The last couple of weeks I’ve finally begun to feel a bit better. My schedule hasn’t changed a lot, but I now have the energy to begin asking myself what I can do differently. And on my mind now are two particular questions: What can I do differently to be able to enjoy more of life during the week, so there’s more to my life than sleeping, eating and working? And what can I do to make my room feel more like home?

The first question will require my inventorying what I’m doing now, considering “How Important Is It?” (the slogan from last week’s meeting) around each part, and discovering what I might do differently. My journey in Al Anon has taught me to listen and notice what works for me and what doesn’t.
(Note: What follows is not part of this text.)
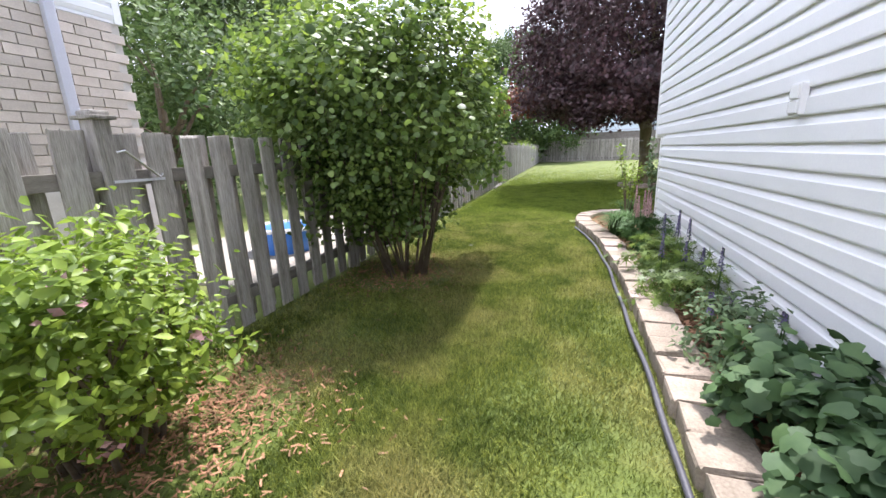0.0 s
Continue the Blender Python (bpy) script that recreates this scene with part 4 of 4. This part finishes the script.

I’ve discovered that small changes have the biggest and most lasting impact, which is exactly why I’ve been disinclined to rush to rearrange my room.

Have you ever had the experience of quickly moving and settling in, even if only for a visit with a relative, only to discover you can’t remember where xyz is because you so quickly put things away and it isn’t where it used to be or usually is? Well, I have – dozens and dozens of times! And I’m tired of it and no longer willing to do that. But I do want to create some order and begin to make this place feel like home.

The balance I’m seeking right now may not be earth-shatteringly important. But it is important to my serenity. It is to pay attention to what I’m doing, to see what I might be able to do differently, and to enjoy the incremental improvements in my energy by considering how I can make this house my home.